As succinctly captured by the International Crisis Group, Morocco’s resolve is to overrun and override SADR, using many different tactics, including keeping the SADR refugees of over 30 years permanently away. According to the Crisis Group, Rabat violently stifles any claim by SADR of independence, frequently resorting to torture and arbitrary arrests, including against human rights activists. It has repeatedly prevented visits by international delegations wishing to observe the situation and has frequently expelled foreign journalists.” Is this a misrepresentation of the African story by a foreign interest? Surely, No! Are the African leaders and media telling the story as widely as they tell of the Russian-Ukraine war? Again, No! This brings us to the crux of our internal contradictions and muddling up of narratives for lack of appropriate information and inexplicable motives, which ultimately affect the continent in the areas of national policies, diplomatic relations and socio-economics.
Meanwhile, some African vocal personalities are already screaming on the rooftops about how the fertiliser supply chain is disrupted by the Russian-Ukraine war, but either little is known by the same people about SADR, its economy, industry and probable impact on Africa’s food security, or they prefer to talk about these in hushed tones. Although SADR has a small market-based economy whose main industries are fishing, phosphate mining, tourism, and pastoral nomadism, its dependence on natural resources and commodities is remarkable on one hand, and the phosphate mining is highly relevant to fertiliser production on the other hand. When will this capture the attention of the African leaders and be considered as a beneficial resource for the continent, which must be widely promoted?

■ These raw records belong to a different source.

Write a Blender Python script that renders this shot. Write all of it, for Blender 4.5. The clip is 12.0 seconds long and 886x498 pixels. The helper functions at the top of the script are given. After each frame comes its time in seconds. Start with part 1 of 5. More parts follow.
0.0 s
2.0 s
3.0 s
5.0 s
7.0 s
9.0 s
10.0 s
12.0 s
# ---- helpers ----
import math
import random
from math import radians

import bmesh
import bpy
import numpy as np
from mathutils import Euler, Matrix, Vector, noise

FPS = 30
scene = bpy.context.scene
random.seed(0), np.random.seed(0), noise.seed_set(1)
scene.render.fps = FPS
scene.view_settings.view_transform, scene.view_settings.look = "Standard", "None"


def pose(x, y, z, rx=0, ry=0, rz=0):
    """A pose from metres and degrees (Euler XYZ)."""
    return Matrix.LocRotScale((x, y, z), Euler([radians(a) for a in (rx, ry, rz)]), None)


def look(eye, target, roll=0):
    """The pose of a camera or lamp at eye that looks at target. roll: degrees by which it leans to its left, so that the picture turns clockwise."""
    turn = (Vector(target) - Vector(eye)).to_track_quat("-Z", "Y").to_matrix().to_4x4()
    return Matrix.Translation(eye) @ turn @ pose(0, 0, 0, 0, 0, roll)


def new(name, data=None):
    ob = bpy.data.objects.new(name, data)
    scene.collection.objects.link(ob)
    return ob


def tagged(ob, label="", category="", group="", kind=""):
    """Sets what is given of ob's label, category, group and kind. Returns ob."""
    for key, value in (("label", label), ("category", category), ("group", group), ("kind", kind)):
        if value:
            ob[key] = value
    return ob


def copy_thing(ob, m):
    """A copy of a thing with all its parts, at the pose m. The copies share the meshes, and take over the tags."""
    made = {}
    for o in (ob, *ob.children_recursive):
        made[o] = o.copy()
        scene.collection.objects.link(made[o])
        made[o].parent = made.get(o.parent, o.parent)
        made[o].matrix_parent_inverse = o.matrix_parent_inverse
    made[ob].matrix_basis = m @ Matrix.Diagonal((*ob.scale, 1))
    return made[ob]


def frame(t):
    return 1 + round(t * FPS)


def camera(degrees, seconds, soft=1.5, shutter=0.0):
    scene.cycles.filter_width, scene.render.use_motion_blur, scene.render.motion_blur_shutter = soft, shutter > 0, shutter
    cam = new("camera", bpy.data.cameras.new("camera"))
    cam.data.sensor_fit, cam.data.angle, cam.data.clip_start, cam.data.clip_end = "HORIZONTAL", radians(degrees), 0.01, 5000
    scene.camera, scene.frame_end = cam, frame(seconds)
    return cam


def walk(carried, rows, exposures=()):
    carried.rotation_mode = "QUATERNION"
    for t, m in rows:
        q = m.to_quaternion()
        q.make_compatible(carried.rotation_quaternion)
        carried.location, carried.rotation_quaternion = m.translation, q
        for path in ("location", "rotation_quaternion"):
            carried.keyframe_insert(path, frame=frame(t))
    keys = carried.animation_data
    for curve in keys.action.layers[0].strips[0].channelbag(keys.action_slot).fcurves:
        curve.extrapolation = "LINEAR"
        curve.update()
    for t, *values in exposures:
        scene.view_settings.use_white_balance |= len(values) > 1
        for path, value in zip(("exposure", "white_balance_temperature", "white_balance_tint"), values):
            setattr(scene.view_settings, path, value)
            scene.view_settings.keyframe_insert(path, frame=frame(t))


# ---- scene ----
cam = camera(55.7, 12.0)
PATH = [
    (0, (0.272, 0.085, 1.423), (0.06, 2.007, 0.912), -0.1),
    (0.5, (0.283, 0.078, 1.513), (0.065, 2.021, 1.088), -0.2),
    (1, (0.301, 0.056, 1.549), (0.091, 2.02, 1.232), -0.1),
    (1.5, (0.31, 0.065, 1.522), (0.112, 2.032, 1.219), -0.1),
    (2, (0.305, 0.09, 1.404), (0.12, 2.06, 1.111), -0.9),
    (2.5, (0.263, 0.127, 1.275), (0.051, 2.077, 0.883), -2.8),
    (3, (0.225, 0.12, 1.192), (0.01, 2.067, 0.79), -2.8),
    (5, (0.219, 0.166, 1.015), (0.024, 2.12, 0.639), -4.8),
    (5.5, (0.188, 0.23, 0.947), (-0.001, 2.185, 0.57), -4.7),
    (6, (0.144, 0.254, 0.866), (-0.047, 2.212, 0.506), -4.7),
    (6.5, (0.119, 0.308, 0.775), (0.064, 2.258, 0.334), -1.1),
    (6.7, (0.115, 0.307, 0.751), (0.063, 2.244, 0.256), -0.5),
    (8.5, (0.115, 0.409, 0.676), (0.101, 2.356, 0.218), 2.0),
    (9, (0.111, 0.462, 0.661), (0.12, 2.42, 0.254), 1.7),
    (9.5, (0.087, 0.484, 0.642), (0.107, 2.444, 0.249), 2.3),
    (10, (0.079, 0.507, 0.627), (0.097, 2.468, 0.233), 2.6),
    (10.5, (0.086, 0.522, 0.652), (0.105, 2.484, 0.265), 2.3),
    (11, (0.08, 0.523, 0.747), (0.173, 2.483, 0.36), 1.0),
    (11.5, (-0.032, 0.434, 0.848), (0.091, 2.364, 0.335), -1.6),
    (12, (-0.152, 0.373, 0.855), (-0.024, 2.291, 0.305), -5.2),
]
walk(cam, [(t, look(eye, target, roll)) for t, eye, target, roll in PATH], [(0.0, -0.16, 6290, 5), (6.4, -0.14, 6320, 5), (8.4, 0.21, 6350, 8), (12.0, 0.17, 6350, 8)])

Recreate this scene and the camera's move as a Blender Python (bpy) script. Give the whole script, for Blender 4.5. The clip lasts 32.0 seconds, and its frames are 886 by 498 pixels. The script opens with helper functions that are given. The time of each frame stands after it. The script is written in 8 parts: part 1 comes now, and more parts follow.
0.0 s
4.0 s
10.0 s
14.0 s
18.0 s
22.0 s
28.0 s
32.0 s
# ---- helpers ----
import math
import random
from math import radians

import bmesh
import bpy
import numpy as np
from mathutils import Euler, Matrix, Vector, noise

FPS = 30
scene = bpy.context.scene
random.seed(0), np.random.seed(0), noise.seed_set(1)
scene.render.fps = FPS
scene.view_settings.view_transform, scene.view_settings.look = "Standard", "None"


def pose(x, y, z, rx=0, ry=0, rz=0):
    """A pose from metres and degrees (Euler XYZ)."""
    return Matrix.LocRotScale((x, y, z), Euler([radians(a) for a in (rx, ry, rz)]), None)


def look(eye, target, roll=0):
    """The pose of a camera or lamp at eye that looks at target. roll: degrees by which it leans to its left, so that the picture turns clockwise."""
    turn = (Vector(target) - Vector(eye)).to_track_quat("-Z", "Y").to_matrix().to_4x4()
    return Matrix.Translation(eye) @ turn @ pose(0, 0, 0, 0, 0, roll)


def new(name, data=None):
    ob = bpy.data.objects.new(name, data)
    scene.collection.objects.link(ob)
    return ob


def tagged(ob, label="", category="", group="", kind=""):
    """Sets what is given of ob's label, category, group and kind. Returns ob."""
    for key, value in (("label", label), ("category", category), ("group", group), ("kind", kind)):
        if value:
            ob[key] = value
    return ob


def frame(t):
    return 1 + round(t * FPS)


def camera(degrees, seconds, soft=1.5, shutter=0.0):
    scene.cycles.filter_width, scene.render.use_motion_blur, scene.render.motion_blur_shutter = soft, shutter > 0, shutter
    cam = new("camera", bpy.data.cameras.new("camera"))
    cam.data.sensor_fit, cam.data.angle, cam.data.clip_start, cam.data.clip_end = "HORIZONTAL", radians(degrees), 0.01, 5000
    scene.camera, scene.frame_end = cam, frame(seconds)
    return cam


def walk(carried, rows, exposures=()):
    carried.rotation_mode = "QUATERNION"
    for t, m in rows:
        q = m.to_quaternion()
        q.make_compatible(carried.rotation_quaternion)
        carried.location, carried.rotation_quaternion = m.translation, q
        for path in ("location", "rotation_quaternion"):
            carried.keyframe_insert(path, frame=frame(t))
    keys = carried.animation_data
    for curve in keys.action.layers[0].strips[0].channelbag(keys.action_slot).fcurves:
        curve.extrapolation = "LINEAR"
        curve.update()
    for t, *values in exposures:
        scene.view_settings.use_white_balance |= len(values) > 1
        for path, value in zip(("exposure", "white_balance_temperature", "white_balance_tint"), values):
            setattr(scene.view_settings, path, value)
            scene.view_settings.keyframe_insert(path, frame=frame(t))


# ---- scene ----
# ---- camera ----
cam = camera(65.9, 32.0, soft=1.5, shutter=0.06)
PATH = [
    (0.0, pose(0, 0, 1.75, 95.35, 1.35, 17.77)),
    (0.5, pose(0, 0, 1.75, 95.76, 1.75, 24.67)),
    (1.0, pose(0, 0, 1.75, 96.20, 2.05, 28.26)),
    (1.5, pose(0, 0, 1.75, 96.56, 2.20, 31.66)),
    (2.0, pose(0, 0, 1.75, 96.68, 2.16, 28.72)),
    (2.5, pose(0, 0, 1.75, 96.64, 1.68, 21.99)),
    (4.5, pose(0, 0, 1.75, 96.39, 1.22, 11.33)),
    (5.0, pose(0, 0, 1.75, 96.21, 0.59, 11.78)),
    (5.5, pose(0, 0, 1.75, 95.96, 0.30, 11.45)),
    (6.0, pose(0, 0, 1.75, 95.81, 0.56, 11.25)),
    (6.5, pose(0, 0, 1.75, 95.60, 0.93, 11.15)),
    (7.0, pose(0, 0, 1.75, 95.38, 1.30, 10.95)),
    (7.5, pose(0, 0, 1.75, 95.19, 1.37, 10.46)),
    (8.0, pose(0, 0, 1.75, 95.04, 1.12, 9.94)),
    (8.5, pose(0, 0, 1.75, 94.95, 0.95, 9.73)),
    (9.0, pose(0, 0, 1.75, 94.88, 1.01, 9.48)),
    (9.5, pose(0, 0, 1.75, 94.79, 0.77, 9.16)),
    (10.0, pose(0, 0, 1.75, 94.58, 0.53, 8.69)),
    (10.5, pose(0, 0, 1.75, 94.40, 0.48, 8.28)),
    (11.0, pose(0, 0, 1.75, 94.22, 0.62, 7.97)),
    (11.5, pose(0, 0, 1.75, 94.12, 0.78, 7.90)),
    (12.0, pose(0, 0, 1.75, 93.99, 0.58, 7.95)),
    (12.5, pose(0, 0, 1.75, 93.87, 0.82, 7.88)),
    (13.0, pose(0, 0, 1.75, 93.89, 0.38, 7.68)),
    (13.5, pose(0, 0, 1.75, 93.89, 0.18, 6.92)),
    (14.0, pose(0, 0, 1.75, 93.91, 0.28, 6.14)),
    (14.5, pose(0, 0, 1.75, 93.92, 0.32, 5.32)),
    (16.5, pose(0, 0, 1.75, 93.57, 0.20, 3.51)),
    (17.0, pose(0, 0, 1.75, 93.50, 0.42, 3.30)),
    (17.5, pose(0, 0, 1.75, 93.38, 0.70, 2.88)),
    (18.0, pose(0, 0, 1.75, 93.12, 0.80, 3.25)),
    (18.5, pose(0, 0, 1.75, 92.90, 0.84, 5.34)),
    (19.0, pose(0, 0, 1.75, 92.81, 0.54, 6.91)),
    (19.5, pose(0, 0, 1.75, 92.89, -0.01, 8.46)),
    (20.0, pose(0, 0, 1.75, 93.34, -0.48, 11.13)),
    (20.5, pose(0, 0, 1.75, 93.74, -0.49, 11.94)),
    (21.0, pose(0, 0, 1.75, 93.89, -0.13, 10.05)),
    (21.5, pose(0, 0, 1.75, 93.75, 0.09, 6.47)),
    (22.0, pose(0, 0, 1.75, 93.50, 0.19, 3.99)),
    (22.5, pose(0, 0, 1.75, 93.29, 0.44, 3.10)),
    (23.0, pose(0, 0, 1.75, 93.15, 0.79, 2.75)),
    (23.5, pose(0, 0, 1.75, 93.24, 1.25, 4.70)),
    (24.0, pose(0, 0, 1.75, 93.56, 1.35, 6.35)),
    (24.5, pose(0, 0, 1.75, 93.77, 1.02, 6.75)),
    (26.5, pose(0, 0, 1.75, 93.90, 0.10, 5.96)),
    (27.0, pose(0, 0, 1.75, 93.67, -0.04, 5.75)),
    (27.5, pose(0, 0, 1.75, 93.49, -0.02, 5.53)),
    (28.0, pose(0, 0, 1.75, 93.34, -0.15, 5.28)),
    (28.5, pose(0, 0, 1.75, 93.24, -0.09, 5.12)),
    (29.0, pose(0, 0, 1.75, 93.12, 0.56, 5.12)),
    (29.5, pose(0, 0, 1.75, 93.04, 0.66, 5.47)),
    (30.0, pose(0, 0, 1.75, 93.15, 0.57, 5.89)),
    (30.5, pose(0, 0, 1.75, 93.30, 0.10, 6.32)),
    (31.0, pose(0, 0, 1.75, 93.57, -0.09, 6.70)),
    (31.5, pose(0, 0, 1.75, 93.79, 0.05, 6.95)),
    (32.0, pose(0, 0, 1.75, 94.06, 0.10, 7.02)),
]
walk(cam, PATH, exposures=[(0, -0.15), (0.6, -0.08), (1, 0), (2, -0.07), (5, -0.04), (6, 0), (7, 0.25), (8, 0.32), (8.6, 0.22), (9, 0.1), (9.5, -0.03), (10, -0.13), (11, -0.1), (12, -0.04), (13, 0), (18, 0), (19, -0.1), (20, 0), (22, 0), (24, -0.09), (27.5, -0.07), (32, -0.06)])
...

But while the SADR conflict rages, the overall cost of this conflict, according to the Crisis Group, “is also very high for the region as a whole, since it hinders the development of the Arab Maghreb Union, generating delays in economic integration, low foreign investment and slower rates of growth.” Here is a wider dimension to the SADR debacle as painted by the Crisis Group: “Perhaps more serious is the fact that the badly governed area covering Western Sahara, Northern Mauritania and South West Algeria is becoming a zone of trafficking (drugs, people and multiple forms of contraband) that suffers from lack of security cooperation. Finally, the UN has been thoroughly discredited by its attitude in this conflict, while the international community has to pay large sums for an observation force and economic aid.” SADR is a small country, but a part of Africa. If its plight goes unnoticed, how would it get help for emancipation? A continent that is largely dependent on commodity export still remains at the fringe of the global economy. Sadly enough, much of the raw and unprocessed commodities exported from Africa are major drivers of the global economy when they enter the global value chain. Except and until Africa is involved in value addition to raw commodities within the continent and moves away from absolute dependence on commodity export to the export of processed goods, it is reasonable to expect that the continent might still remain in relative obscurity, accompanying poverty, insecurity and underdevelopment. Already, the continent is living with huge heavy environmental and human costs of the aggressive mining and deforestation while expanding the mining and plantation agriculture for export purposes. How will an Africa-wide media network capture these without stepping on the toes of countries that think their economic prospects are at risk if all the dark sides of the activities involved are exposed? Would that be fair or unfair reporting on the continent? In whose interest will such reports be construed? And how will the world outside Africa perceive such reports?